Hutchison Whampoa, owner of Three UK, confirmed that it is negotiating terms of acquiring O2 UK for over £9 billion.
Beginning of this year showed that 2015 might very likely be the year of consolidation. First it was BT that announced its desire to come into the mobile market through an acquisition of one of the main players. BT was supposedly in talks with both O2 and EE but shortly afterwards O2 was not longer in their scope of interest and currently BT is continuing its negotiations with EE which may likely end up positively. A couple of days later, it turned out that Hutchison Whampoa, mother-company of Three UK, also wants to invest their money in a potential huge buyout. Naturally, the operator they approached was O2. This was officially confirmed by the multinational telecoms corporation a few days ago and the proposed deal is estimated at £9.25 billion.
BT’s plans to merge with EE is considered to be a natural move for a company that wants to offer quadplay and from the point of view of customers and regulatory bodies it shouldn’t pose any risks or worries. This isn’t the case for Hutchison-O2 deal. Mainly it is due to the fact that this will effectively reduce the four main providers balance and leave only three major operators in play. We have seen the results of this in other European markets. For example, after Three purchased Orange in Austria that highly competitive market became less competitive and prices of some contract plans even went up. This may not happen in the UK but we would definitely see the price war slow down considerably.
Most experts believe that the BT-EE deal will not have any problems with being granted approval by Ofcom and the European Commission; however this may not be the same for Three’s potential deal with O2. First of all, we heard Ofcom stating that the four operators’ status quo in the UK seems to be the best solution for the market. Second, the final decision has to be made by EC which usually looks deeply into such market changes and most likely would accept the deal only after securing much advantage for other players in the market. But Hutchison has already successfully dealt with the EC several times. For example, it bought O2 Ireland for around £600 million last year so regulatory bodies are not an obstacle that cannot be overcome.

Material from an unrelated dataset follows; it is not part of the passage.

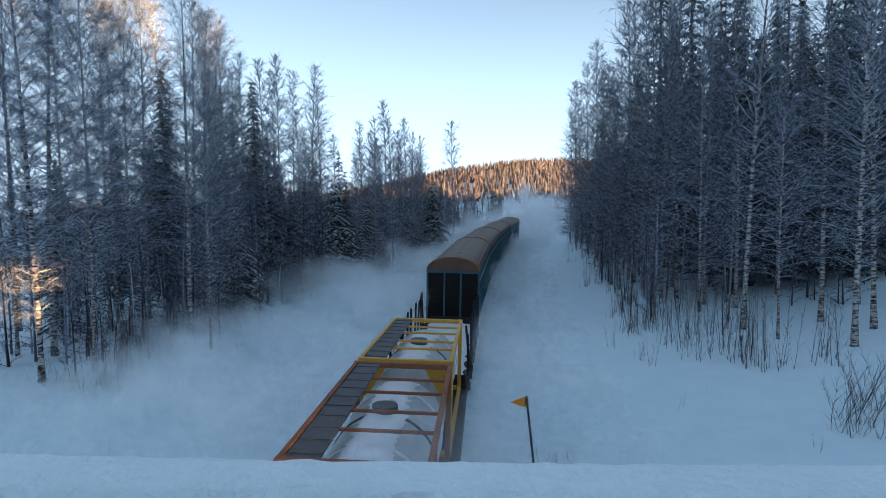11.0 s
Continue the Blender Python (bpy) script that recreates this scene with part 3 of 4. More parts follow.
def locomotive(lit):
    lo = thing("locomotive", "white, red and green diesel locomotive with " + ("lit headlights" if lit else "unlit headlights, coupled behind another"), "locomotive", "locomotives of the freight train")
    L = 7.2
    part("frame", box(new_box(-1.5, -L + 0.45, 1.0, 1.5, L - 0.45, 1.35, 0.05), -1.0, -3.0, 0.45, 1.0, 3.0, 1.0, 0.1), UNDER, lo)
    for y in (-3.9, 3.9):
        bogie(lo, y, 2.2)
    buffers(lo, -L + 0.45, -1)
    buffers(lo, L - 0.45, 1)
    # snow plough under the front beam
    pl = bmesh.new()
    prism(pl, [(-1.5, 0.12), (1.5, 0.12), (1.45, 0.75), (-1.45, 0.75)], -L + 0.3, -L + 0.5)
    part("plough", pl, STEEL, lo)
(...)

Should the deal come through, Hutchison Whampoa would amass customer base in the UK of roughly 34 million, which would effectively make it the biggest British operator with around 41% of the market. There is also the case of O2’s brand which is more recognizable than Three’s and has deeper roots in the British society. In the Republic of Ireland, both O2’s and Three’s brands are still in operation but O2’s sports sponsorships are being taken over by Three which might signify that the O2 brand will sooner or later disappear from the Emerald Island. Time will tell if O2 UK shares the same fate.